_Set task_:
Write out the listing below without alteration, omitting its pictures.
※
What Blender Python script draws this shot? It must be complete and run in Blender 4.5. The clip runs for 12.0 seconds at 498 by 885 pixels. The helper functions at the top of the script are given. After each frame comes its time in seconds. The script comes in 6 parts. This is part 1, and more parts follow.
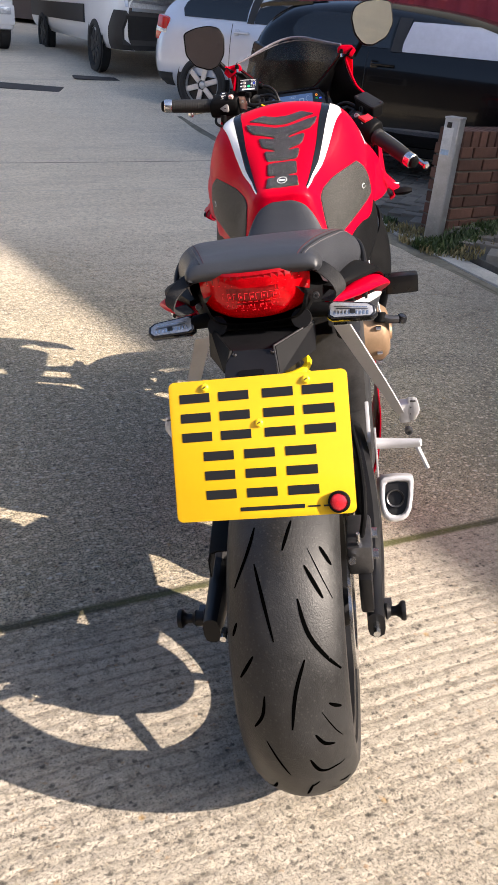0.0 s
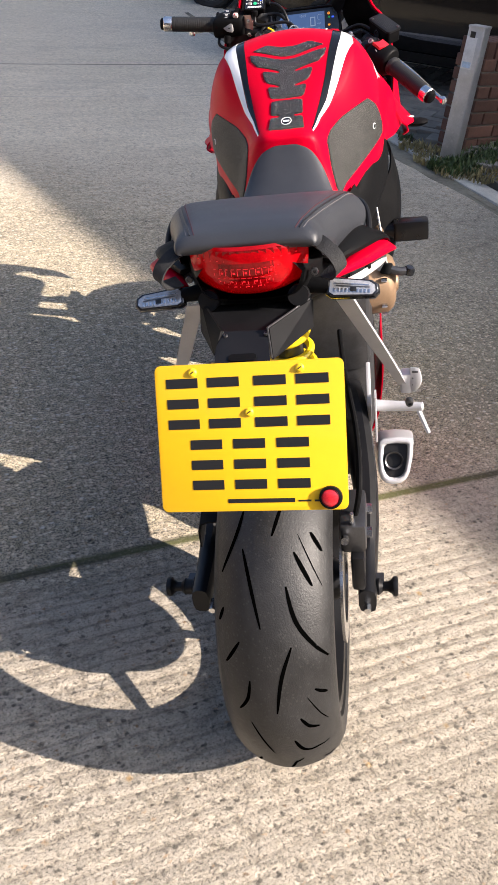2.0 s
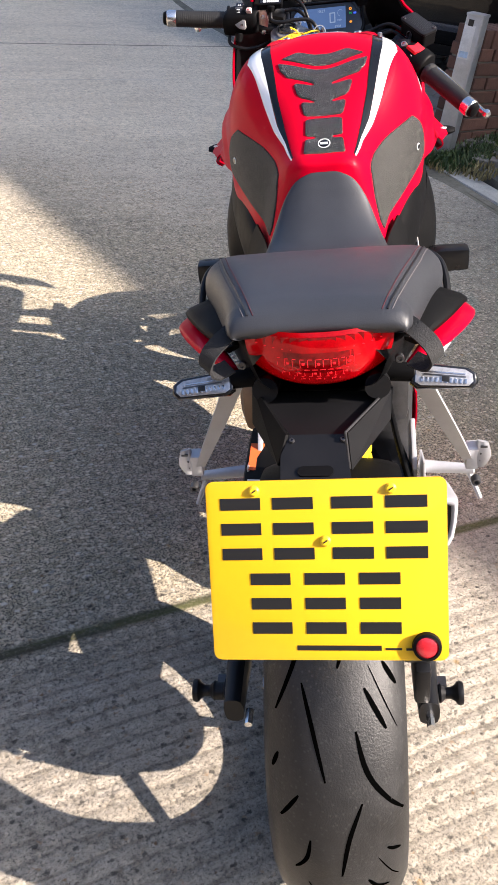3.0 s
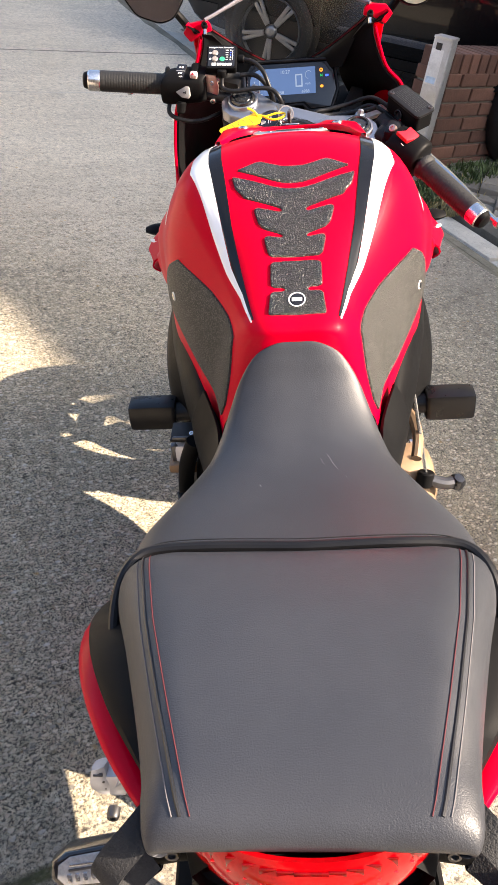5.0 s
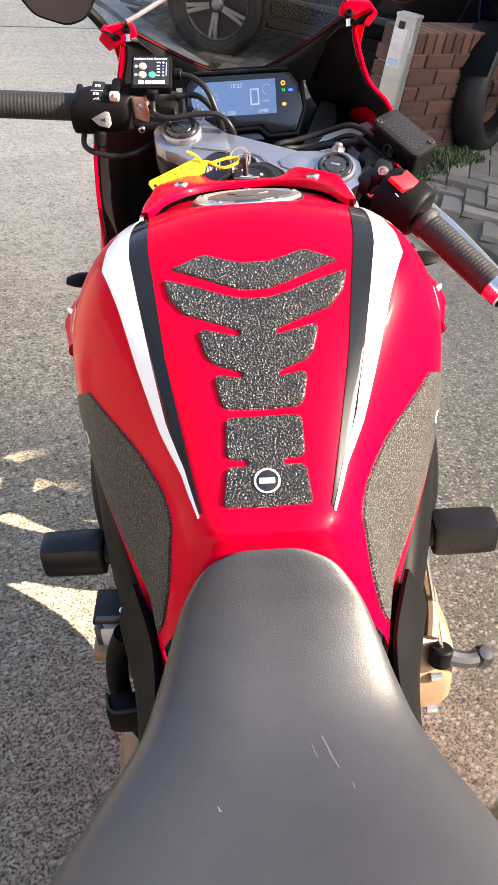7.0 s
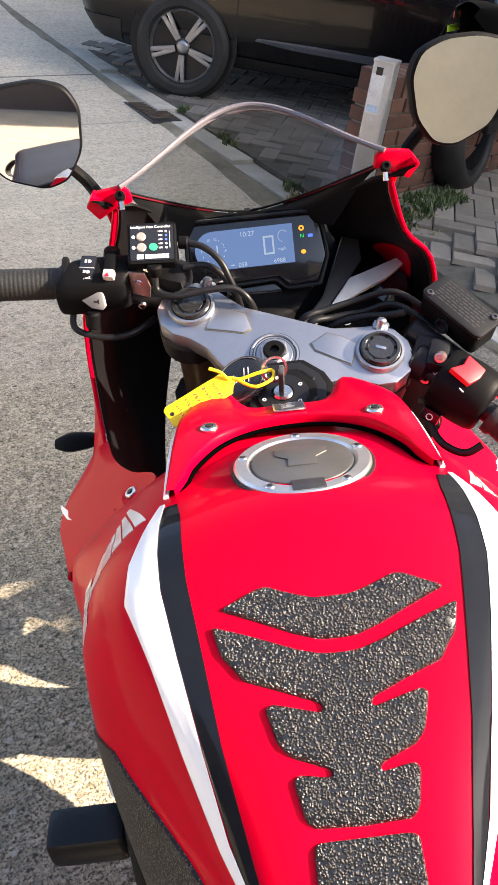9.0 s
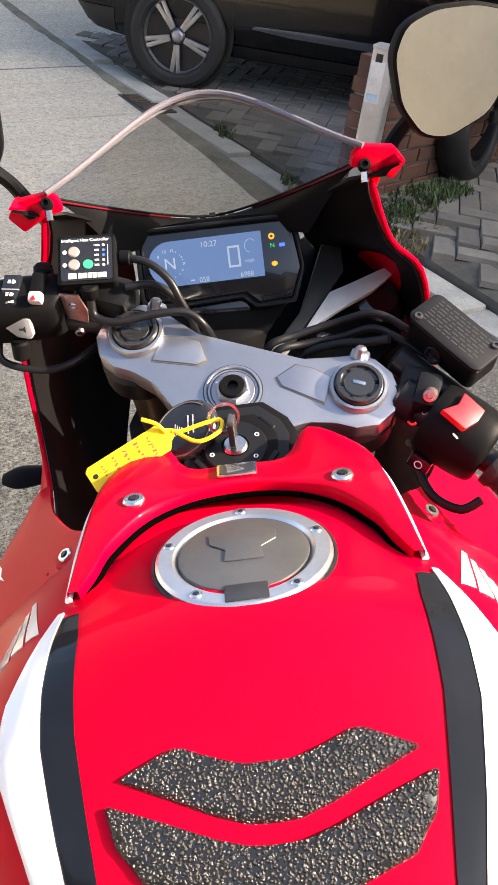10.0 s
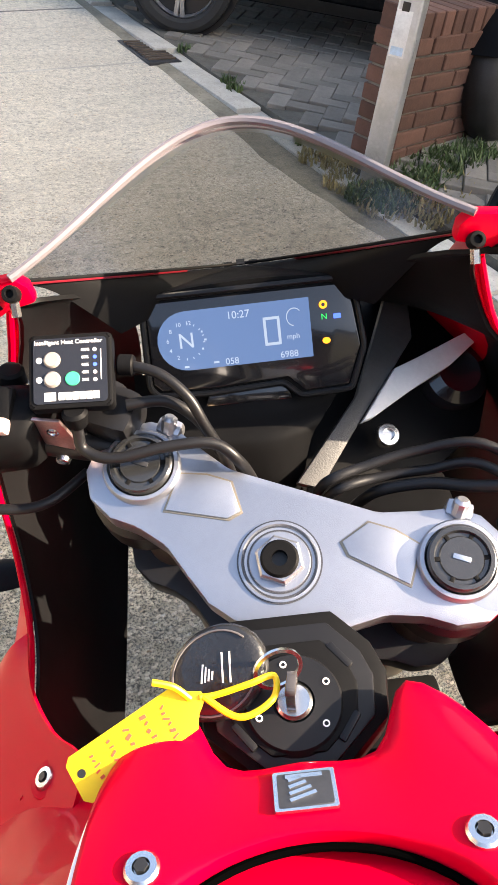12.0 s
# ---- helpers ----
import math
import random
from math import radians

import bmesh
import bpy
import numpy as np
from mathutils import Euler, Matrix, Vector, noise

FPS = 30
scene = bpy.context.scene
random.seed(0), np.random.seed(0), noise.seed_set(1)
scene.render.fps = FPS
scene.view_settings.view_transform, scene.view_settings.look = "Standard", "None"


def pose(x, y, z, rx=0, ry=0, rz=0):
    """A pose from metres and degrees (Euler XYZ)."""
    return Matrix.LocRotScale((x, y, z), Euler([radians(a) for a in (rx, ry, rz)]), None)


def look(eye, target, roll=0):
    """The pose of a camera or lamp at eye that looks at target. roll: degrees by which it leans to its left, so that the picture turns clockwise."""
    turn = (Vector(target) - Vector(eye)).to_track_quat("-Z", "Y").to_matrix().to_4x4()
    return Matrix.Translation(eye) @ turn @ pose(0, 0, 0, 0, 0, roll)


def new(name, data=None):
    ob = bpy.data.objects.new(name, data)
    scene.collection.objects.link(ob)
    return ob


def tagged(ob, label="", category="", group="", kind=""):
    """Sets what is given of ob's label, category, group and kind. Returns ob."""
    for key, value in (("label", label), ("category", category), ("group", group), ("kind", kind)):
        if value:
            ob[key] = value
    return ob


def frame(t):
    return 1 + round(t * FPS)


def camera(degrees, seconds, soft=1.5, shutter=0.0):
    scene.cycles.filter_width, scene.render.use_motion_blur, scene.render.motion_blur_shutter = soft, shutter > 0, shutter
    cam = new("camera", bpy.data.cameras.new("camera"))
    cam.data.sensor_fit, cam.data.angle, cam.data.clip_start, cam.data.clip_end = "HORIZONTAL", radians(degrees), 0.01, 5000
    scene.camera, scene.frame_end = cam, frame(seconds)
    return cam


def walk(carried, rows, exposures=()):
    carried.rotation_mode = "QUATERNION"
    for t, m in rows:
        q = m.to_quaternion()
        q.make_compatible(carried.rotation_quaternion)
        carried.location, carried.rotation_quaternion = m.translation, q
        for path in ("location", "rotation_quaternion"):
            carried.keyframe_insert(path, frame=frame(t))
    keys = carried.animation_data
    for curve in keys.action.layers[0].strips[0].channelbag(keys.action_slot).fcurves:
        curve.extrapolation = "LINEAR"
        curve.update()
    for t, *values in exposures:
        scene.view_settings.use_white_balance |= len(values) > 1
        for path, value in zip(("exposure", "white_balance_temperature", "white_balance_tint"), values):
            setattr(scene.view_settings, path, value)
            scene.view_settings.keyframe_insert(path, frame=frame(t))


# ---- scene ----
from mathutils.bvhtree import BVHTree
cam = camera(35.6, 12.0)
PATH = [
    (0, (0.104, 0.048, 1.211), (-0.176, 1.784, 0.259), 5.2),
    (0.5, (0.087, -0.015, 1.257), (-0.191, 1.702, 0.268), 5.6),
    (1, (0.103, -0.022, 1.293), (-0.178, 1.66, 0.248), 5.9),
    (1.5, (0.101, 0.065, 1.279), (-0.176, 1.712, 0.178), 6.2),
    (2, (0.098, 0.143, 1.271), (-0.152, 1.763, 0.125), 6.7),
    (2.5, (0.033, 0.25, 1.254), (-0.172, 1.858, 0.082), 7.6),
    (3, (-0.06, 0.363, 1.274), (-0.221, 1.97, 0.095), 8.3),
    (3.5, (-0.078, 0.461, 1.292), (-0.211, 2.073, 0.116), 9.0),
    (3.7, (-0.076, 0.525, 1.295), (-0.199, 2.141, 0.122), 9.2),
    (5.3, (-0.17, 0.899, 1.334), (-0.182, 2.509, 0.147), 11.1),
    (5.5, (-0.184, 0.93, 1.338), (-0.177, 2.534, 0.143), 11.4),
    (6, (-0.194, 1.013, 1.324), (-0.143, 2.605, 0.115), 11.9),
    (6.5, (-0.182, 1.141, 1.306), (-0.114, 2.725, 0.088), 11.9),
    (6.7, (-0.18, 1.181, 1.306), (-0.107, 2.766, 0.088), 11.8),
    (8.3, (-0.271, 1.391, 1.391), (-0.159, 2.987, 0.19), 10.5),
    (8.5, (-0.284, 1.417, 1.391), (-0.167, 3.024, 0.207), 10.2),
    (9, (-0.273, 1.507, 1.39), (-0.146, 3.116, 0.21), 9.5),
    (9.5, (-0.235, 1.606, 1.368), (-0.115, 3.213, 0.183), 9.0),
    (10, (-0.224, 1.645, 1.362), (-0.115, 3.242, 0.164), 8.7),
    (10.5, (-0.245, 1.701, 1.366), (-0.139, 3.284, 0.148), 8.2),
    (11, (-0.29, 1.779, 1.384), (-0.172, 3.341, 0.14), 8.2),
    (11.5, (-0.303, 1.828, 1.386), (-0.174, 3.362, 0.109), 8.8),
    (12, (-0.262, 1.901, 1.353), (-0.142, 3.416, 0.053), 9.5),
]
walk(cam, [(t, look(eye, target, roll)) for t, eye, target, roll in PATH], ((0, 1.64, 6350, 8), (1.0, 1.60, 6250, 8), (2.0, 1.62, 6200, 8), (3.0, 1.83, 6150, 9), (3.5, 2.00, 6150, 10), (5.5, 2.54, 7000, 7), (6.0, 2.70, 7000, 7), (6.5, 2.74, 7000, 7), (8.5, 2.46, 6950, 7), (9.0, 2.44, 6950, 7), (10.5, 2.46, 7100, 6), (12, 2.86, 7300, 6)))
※
_Answer to the task_:
What Blender Python script draws this shot? It must be complete and run in Blender 4.5. The clip runs for 12.0 seconds at 498 by 885 pixels. The helper functions at the top of the script are given. After each frame comes its time in seconds. The script comes in 6 parts. This is part 1, and more parts follow.
0.0 s
2.0 s
3.0 s
5.0 s
7.0 s
9.0 s
10.0 s
12.0 s
# ---- helpers ----
import math
import random
from math import radians

import bmesh
import bpy
import numpy as np
from mathutils import Euler, Matrix, Vector, noise

FPS = 30
scene = bpy.context.scene
random.seed(0), np.random.seed(0), noise.seed_set(1)
scene.render.fps = FPS
scene.view_settings.view_transform, scene.view_settings.look = "Standard", "None"


def pose(x, y, z, rx=0, ry=0, rz=0):
    """A pose from metres and degrees (Euler XYZ)."""
    return Matrix.LocRotScale((x, y, z), Euler([radians(a) for a in (rx, ry, rz)]), None)


def look(eye, target, roll=0):
    """The pose of a camera or lamp at eye that looks at target. roll: degrees by which it leans to its left, so that the picture turns clockwise."""
    turn = (Vector(target) - Vector(eye)).to_track_quat("-Z", "Y").to_matrix().to_4x4()
    return Matrix.Translation(eye) @ turn @ pose(0, 0, 0, 0, 0, roll)


def new(name, data=None):
    ob = bpy.data.objects.new(name, data)
    scene.collection.objects.link(ob)
    return ob


def tagged(ob, label="", category="", group="", kind=""):
    """Sets what is given of ob's label, category, group and kind. Returns ob."""
    for key, value in (("label", label), ("category", category), ("group", group), ("kind", kind)):
        if value:
            ob[key] = value
    return ob


def frame(t):
    return 1 + round(t * FPS)


def camera(degrees, seconds, soft=1.5, shutter=0.0):
    scene.cycles.filter_width, scene.render.use_motion_blur, scene.render.motion_blur_shutter = soft, shutter > 0, shutter
    cam = new("camera", bpy.data.cameras.new("camera"))
    cam.data.sensor_fit, cam.data.angle, cam.data.clip_start, cam.data.clip_end = "HORIZONTAL", radians(degrees), 0.01, 5000
    scene.camera, scene.frame_end = cam, frame(seconds)
    return cam


def walk(carried, rows, exposures=()):
    carried.rotation_mode = "QUATERNION"
    for t, m in rows:
        q = m.to_quaternion()
        q.make_compatible(carried.rotation_quaternion)
        carried.location, carried.rotation_quaternion = m.translation, q
        for path in ("location", "rotation_quaternion"):
            carried.keyframe_insert(path, frame=frame(t))
    keys = carried.animation_data
    for curve in keys.action.layers[0].strips[0].channelbag(keys.action_slot).fcurves:
        curve.extrapolation = "LINEAR"
        curve.update()
    for t, *values in exposures:
        scene.view_settings.use_white_balance |= len(values) > 1
        for path, value in zip(("exposure", "white_balance_temperature", "white_balance_tint"), values):
            setattr(scene.view_settings, path, value)
            scene.view_settings.keyframe_insert(path, frame=frame(t))


# ---- scene ----
from mathutils.bvhtree import BVHTree
cam = camera(35.6, 12.0)
PATH = [
    (0, (0.104, 0.048, 1.211), (-0.176, 1.784, 0.259), 5.2),
    (0.5, (0.087, -0.015, 1.257), (-0.191, 1.702, 0.268), 5.6),
    (1, (0.103, -0.022, 1.293), (-0.178, 1.66, 0.248), 5.9),
    (1.5, (0.101, 0.065, 1.279), (-0.176, 1.712, 0.178), 6.2),
    (2, (0.098, 0.143, 1.271), (-0.152, 1.763, 0.125), 6.7),
    (2.5, (0.033, 0.25, 1.254), (-0.172, 1.858, 0.082), 7.6),
    (3, (-0.06, 0.363, 1.274), (-0.221, 1.97, 0.095), 8.3),
    (3.5, (-0.078, 0.461, 1.292), (-0.211, 2.073, 0.116), 9.0),
    (3.7, (-0.076, 0.525, 1.295), (-0.199, 2.141, 0.122), 9.2),
    (5.3, (-0.17, 0.899, 1.334), (-0.182, 2.509, 0.147), 11.1),
    (5.5, (-0.184, 0.93, 1.338), (-0.177, 2.534, 0.143), 11.4),
    (6, (-0.194, 1.013, 1.324), (-0.143, 2.605, 0.115), 11.9),
    (6.5, (-0.182, 1.141, 1.306), (-0.114, 2.725, 0.088), 11.9),
    (6.7, (-0.18, 1.181, 1.306), (-0.107, 2.766, 0.088), 11.8),
    (8.3, (-0.271, 1.391, 1.391), (-0.159, 2.987, 0.19), 10.5),
    (8.5, (-0.284, 1.417, 1.391), (-0.167, 3.024, 0.207), 10.2),
    (9, (-0.273, 1.507, 1.39), (-0.146, 3.116, 0.21), 9.5),
    (9.5, (-0.235, 1.606, 1.368), (-0.115, 3.213, 0.183), 9.0),
    (10, (-0.224, 1.645, 1.362), (-0.115, 3.242, 0.164), 8.7),
    (10.5, (-0.245, 1.701, 1.366), (-0.139, 3.284, 0.148), 8.2),
    (11, (-0.29, 1.779, 1.384), (-0.172, 3.341, 0.14), 8.2),
    (11.5, (-0.303, 1.828, 1.386), (-0.174, 3.362, 0.109), 8.8),
    (12, (-0.262, 1.901, 1.353), (-0.142, 3.416, 0.053), 9.5),
]
walk(cam, [(t, look(eye, target, roll)) for t, eye, target, roll in PATH], ((0, 1.64, 6350, 8), (1.0, 1.60, 6250, 8), (2.0, 1.62, 6200, 8), (3.0, 1.83, 6150, 9), (3.5, 2.00, 6150, 10), (5.5, 2.54, 7000, 7), (6.0, 2.70, 7000, 7), (6.5, 2.74, 7000, 7), (8.5, 2.46, 6950, 7), (9.0, 2.44, 6950, 7), (10.5, 2.46, 7100, 6), (12, 2.86, 7300, 6)))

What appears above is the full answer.